──────── MATERIAL

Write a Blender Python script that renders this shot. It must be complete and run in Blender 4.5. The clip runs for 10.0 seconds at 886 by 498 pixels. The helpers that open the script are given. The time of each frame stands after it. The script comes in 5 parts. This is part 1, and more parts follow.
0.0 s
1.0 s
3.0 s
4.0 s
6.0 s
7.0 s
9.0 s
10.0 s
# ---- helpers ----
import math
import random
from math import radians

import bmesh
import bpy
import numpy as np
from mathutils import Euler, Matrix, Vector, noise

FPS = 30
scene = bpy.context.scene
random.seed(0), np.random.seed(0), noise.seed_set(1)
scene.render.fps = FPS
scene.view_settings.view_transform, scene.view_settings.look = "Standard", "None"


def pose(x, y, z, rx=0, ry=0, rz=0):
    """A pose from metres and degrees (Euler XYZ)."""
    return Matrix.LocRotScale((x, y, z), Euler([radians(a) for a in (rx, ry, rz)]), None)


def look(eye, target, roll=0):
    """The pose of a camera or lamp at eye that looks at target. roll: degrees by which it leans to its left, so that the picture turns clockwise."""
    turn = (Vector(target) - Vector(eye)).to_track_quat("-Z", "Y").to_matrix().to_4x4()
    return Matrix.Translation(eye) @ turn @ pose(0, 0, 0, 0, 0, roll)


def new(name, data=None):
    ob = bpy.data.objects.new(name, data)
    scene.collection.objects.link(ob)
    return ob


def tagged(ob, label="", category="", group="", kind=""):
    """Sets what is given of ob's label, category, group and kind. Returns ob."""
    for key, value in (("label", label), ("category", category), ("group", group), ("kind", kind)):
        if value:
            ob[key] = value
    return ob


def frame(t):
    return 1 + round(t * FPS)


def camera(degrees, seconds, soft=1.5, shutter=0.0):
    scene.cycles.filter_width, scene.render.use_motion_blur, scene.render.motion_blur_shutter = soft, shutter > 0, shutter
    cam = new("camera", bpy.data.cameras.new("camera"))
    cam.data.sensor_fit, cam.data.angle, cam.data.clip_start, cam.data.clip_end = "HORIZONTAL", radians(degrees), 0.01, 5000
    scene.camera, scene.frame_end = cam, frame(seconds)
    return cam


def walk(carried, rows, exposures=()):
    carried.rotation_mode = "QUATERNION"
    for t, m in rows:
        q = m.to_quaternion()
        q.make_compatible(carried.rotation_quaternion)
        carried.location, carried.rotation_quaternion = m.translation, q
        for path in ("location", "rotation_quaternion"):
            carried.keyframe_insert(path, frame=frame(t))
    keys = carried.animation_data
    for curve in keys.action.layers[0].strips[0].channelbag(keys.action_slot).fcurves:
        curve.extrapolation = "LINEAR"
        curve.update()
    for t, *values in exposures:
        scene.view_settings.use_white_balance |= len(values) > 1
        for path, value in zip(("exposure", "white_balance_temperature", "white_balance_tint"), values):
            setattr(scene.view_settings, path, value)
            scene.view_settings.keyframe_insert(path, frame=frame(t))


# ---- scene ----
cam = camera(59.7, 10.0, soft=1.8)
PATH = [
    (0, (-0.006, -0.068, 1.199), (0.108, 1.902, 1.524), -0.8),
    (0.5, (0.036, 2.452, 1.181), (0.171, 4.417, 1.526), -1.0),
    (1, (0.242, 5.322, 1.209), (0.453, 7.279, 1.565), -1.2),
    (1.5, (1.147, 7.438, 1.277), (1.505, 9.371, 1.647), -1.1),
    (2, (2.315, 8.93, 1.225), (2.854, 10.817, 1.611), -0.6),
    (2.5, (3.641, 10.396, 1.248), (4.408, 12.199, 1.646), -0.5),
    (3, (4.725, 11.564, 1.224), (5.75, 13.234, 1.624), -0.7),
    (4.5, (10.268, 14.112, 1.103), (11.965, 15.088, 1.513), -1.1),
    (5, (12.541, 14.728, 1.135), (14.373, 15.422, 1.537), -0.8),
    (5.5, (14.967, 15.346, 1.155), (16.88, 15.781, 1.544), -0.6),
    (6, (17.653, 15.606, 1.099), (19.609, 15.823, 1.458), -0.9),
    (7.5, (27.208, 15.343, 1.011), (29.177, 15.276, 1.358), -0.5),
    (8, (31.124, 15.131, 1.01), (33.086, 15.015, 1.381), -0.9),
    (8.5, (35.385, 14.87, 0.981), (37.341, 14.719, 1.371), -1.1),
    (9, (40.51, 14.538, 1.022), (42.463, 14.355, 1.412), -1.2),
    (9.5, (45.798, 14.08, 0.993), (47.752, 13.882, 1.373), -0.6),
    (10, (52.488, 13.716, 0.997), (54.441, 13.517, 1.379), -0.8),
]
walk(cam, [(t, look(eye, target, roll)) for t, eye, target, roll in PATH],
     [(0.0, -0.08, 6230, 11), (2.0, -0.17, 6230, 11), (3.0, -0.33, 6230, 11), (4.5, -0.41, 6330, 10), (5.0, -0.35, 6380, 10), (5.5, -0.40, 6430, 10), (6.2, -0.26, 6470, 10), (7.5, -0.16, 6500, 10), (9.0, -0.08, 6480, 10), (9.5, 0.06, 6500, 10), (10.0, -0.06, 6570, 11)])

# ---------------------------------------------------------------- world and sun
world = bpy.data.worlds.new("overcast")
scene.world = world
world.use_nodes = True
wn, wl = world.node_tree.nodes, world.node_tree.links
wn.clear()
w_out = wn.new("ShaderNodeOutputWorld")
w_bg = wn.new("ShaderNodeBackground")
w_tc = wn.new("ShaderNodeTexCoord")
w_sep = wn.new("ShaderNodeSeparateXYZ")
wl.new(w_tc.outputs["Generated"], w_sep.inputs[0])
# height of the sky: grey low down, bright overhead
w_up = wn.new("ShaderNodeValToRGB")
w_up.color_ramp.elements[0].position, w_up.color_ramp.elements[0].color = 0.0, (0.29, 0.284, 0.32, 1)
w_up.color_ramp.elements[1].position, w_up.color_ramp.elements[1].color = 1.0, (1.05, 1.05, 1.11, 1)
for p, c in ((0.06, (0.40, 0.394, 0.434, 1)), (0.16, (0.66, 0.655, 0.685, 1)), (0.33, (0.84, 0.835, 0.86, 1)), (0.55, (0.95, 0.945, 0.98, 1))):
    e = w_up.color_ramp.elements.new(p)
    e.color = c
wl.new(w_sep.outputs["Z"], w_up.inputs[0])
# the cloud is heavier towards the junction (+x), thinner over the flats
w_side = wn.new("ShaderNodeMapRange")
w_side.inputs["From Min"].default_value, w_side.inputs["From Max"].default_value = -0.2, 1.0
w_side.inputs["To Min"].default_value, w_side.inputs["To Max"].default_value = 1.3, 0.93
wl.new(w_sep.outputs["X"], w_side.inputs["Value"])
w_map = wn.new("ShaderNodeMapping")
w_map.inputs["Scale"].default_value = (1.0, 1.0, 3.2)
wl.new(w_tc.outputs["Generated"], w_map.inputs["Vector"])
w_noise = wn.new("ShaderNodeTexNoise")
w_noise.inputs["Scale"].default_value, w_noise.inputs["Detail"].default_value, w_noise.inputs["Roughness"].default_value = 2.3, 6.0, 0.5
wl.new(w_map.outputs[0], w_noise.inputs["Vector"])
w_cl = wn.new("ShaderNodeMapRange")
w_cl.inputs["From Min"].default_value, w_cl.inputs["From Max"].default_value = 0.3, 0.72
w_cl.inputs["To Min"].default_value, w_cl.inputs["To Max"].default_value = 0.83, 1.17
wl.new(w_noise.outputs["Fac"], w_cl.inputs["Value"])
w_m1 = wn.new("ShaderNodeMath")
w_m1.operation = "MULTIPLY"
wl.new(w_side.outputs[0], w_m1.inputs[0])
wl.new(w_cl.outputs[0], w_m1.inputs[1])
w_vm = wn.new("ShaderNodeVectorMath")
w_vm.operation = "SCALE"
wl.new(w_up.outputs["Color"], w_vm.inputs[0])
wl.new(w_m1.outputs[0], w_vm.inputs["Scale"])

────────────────

TASK PROMPT:
Write out exactly, please, the lines beginning at the start of the material and ending with the line that holds "for key, value", both included.

OUTPUT FOR THIS TASK:
Write a Blender Python script that renders this shot. It must be complete and run in Blender 4.5. The clip runs for 10.0 seconds at 886 by 498 pixels. The helpers that open the script are given. The time of each frame stands after it. The script comes in 5 parts. This is part 1, and more parts follow.
0.0 s
1.0 s
3.0 s
4.0 s
6.0 s
7.0 s
9.0 s
10.0 s
# ---- helpers ----
import math
import random
from math import radians

import bmesh
import bpy
import numpy as np
from mathutils import Euler, Matrix, Vector, noise

FPS = 30
scene = bpy.context.scene
random.seed(0), np.random.seed(0), noise.seed_set(1)
scene.render.fps = FPS
scene.view_settings.view_transform, scene.view_settings.look = "Standard", "None"


def pose(x, y, z, rx=0, ry=0, rz=0):
    """A pose from metres and degrees (Euler XYZ)."""
    return Matrix.LocRotScale((x, y, z), Euler([radians(a) for a in (rx, ry, rz)]), None)


def look(eye, target, roll=0):
    """The pose of a camera or lamp at eye that looks at target. roll: degrees by which it leans to its left, so that the picture turns clockwise."""
    turn = (Vector(target) - Vector(eye)).to_track_quat("-Z", "Y").to_matrix().to_4x4()
    return Matrix.Translation(eye) @ turn @ pose(0, 0, 0, 0, 0, roll)


def new(name, data=None):
    ob = bpy.data.objects.new(name, data)
    scene.collection.objects.link(ob)
    return ob


def tagged(ob, label="", category="", group="", kind=""):
    """Sets what is given of ob's label, category, group and kind. Returns ob."""
    for key, value in (("label", label), ("category", category), ("group", group), ("kind", kind)):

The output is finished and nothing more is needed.